Our story

 

Kenavon Railway Society was set up in 2003 to assist with returning the preserved fireless steam locomotive "Huntley & Palmers No.1" to Reading for public display.

 

The name "Kenavon" (a shortened form of Kennet & Avon) is derived from the road named Kenavon Drive, which was built on the site of the former Huntley & Palmers biscuit factory in Reading.

 

"Huntley & Palmers No.1" (popularly known as HP1 or The Biscuit Train), and its sister HP2, worked at the biscuit factory from 1932 to 1969, when the internal railway system closed.

 

HP2 was scrapped but HP1 was preserved, initially at Didcot Railway Centre.
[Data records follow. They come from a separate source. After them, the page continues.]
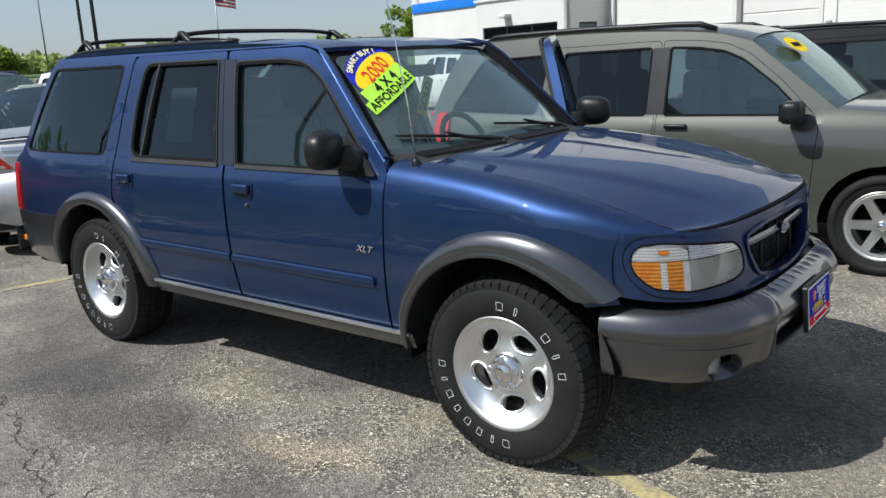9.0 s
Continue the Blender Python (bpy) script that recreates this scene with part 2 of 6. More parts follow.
def sheet(outline, fn, hint, holes=(), step=0.05, thick=0.012):
    """A curved panel: a flat outline with holes, filled with triangles, laid onto the surface fn(u, v), with its rim turned in."""
    from mathutils.geometry import delaunay_2d_cdt
    loops = [dense(outline, step)] + [dense(h, step) for h in holes]
    pts, edges = [], []
    for lp in loops:
        k = len(pts)
        pts += lp
        edges += [(k + i, k + (i + 1) % len(lp)) for i in range(len(lp))]
    us, vs = [p[0] for p in loops[0]], [p[1] for p in loops[0]]
    rim = np.array(pts)
    for u in np.arange(min(us) + step / 2, max(us), step):
        for v in np.arange(min(vs) + step / 2, max(vs), step):
            if inside(loops[0], u, v) and not any(inside(h, u, v) for h in loops[1:]):
                if ((rim - (u, v)) ** 2).sum(1).min() > (0.45 * step) ** 2:
                    pts.append((u, v))
    co, _, tris, *_ = delaunay_2d_cdt([Vector(p) for p in pts], edges, [], 0, 1e-6)
    keep = []
    for t in tris:
        x, y = sum(co[i][0] for i in t) / 3, sum(co[i][1] for i in t) / 3
        a, b, c = (co[i] for i in t)
        size = abs((b[0] - a[0]) * (c[1] - a[1]) - (c[0] - a[0]) * (b[1] - a[1]))
        longest = max(math.dist(a, b), math.dist(b, c), math.dist(a, c))
        if size > 2e-4 * longest and inside(loops[0], x, y) and not any(inside(h, x, y) for h in loops[1:]):
            keep.append(tuple(t))
    bm = bmesh.new()
    vv = [bm.verts.new(fn(p[0], p[1])) for p in co]
    for t in keep:
        try:
            bm.faces.new([vv[i] for i in t])
        except ValueError:
            pass
    for v in [v for v in bm.verts if not v.link_faces]:
        bm.verts.remove(v)
    bm.normal_update()
    total = sum((f.normal * f.calc_area() for f in bm.faces), Vector())
    turn_sign = -1 if total.dot(Vector(hint)) < 0 else 1
    if turn_sign < 0:
        bmesh.ops.reverse_faces(bm, faces=bm.faces[:])
        bm.normal_update()
    for f in bm.faces:
        f.smooth = True
    even = {}
    e = 0.4 * step
    for v, p in zip(vv, co):
        if v.is_valid and v.link_faces:
            du = Vector(fn(p[0] + e, p[1])) - Vector(fn(p[0] - e, p[1]))
            dv = Vector(fn(p[0], p[1] + e)) - Vector(fn(p[0], p[1] - e))
            n = du.cross(dv)
            if n.length > e * e * 0.4:
                even[v] = n.normalized() * turn_sign
    if thick:
        border = [e for e in bm.edges if e.is_boundary]
        normals = {v: even.get(v, v.normal).copy() for e in border for v in e.verts}
        low = {}
        for v, n in normals.items():
            low[v] = bm.verts.new(v.co - n * thick)
        for e in border:
            f = e.link_faces[0]
            a, b = e.verts
            for lp in f.loops:
                if lp.vert == a and lp.link_loop_next.vert == b:
                    a, b = b, a
                    break
            top = bm.faces.new((a, b, low[b], low[a]))
            e.smooth = False
    layer = bm.verts.layers.float_vector.new("even_normal")
    for v, n in [(v, even[v]) for v in bm.verts if v in even]:
        v[layer] = n
    return bm


def lathe(profile, n=40, axis="y"):
    """Turn (radius, along) points about an axis."""
    bm = bmesh.new()
    rings = []
    for r, a in profile:
        ring = []
        for k in range(n):
            c, s = math.cos(2 * math.pi * k / n) * r, math.sin(2 * math.pi * k / n) * r
            ring.append(bm.verts.new((c, a, s) if axis == "y" else (c, s, a) if axis == "z" else (a, c, s)))
        rings.append(ring)
    for r0, r1 in zip(rings, rings[1:]):
        for k in range(n):
            f = bm.faces.new((r0[k], r0[(k + 1) % n], r1[(k + 1) % n], r1[k]))
            f.smooth = True
    bmesh.ops.recalc_face_normals(bm, faces=bm.faces[:])
    return bm


def box(sx, sy, sz, at=(0, 0, 0), bevel=0.0, seg=2, m=None):
    bm = bmesh.new()
    bmesh.ops.create_cube(bm, size=1, matrix=Matrix.Translation(at) @ Matrix.Diagonal((sx, sy, sz, 1)))
    if bevel:
        bmesh.ops.bevel(bm, geom=bm.edges[:], offset=bevel, segments=seg, affect="EDGES", profile=0.6)
        for f in bm.faces:
            f.smooth = seg > 1
    if m:
        bmesh.ops.transform(bm, matrix=m, verts=bm.verts[:])
    return bm


def join(*bms):
    out = bms[0]
    for b in bms[1:]:
        me = bpy.data.meshes.new("tmp")
        b.to_mesh(me)
        b.free()
        out.from_mesh(me)
        bpy.data.meshes.remove(me)
    return out


def tube(points, radius, n=8, closed=False, flat=1.0):
    """A round bar along points; radius may be a list."""
    bm = bmesh.new()
    pts = [Vector(p) for p in points]
    rad = radius if isinstance(radius, (list, tuple)) else [radius] * len(pts)
    rings, up = [], Vector((0, 0, 1))
    for i, p in enumerate(pts):
        d = (pts[min(i + 1, len(pts) - 1)] - pts[max(i - 1, 0)]).normalized()
        side = d.cross(up)
        side = side.normalized() if side.length > 0.05 else Vector((1, 0, 0))
        top = side.cross(d).normalized()
        rings.append([bm.verts.new(p + rad[i] * (side * math.cos(2 * math.pi * k / n) + top * flat * math.sin(2 * math.pi * k / n))) for k in range(n)])
    for r0, r1 in zip(rings, rings[1:]):
        for k in range(n):
            bm.faces.new((r0[k], r0[(k + 1) % n], r1[(k + 1) % n], r1[k])).smooth = True
    bm.faces.new(rings[0])
    bm.faces.new(rings[-1][::-1])
    bmesh.ops.recalc_face_normals(bm, faces=bm.faces[:])
    return bm


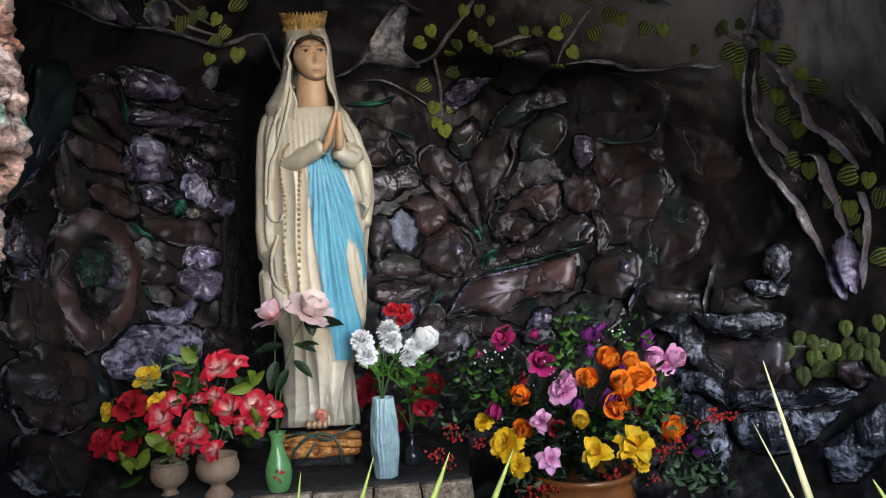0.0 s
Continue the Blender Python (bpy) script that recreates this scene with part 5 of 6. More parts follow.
    for j in range(36):
        b = 2 * math.pi * (j + 0.5) / 36
        blob((cu + 0.0640 * math.sin(b), cv + 0.0640 * math.cos(b), 1.806), (0.0026, 0.0026, 0.0034), 3, 5, 6)
    ob = mesh_ob("statue", V, F, [M["plaster"], M["blue"], M["flesh"], M["gold"], M["hair"], M["bead"], M["rose_paint"], M["lip"], M["crease"]], mats=K)
    return tagged(ob, "painted plaster robed figure with blue sash and gold crown", "statue")


def enamel(name, a, b, rough=0.35, scale=9.0, metal=0.0, bump_d=0.0015):
    m = mat(name, rough, 0.5, metal)
    v = coords(m)
    col = ramp(m, noise_tex(m, scale, 6, 0.6, 0.3, v), [(0.32, a), (0.62, b)])
    grime = ramp(m, noise_tex(m, scale * 5, 6, 0.7, 0.5, v), [(0.3, (0.82, 0.8, 0.75)), (0.5, (1, 1, 1))])
    link(m, mixed(m, 1.0, col, grime, "MULTIPLY"), shader(m).inputs["Base Color"])
    link(m, bump(m, noise_tex(m, scale * 9, 5, 0.6, 0, v), bump_d, 0.5), shader(m).inputs["Normal"])
    return m


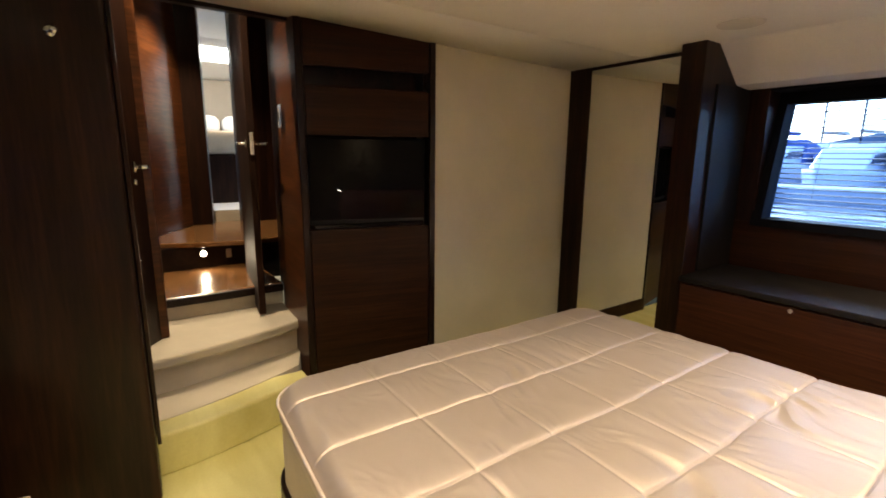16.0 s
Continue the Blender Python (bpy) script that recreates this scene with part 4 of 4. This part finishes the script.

It later moved to the West Somerset Railway and then to the Cholsey & Wallingford Railway.

 

In 2003, Jane Griffiths (who was Member of Parliament for Reading East at the time) started a campaign to bring the locomotive back to Reading for public display and Kenavon Railway Society was set up to assist with this.

 

Unfortunately, no suitable site in Reading could be found, so the locomotive was put up for sale and bought by a railway enthusiast in Yorkshire.

 

This ended the first chapter of Kenavon Railway Society's history but it was not dead yet.  It re-invented itself by putting on an annual model railway exhibition, in February each year, to raise money for railway preservation projects.

 

In 2017, this remains the Society's main activity but it is very flexible and is ready to take up new opportunities, in the railway preservation field, as they arise.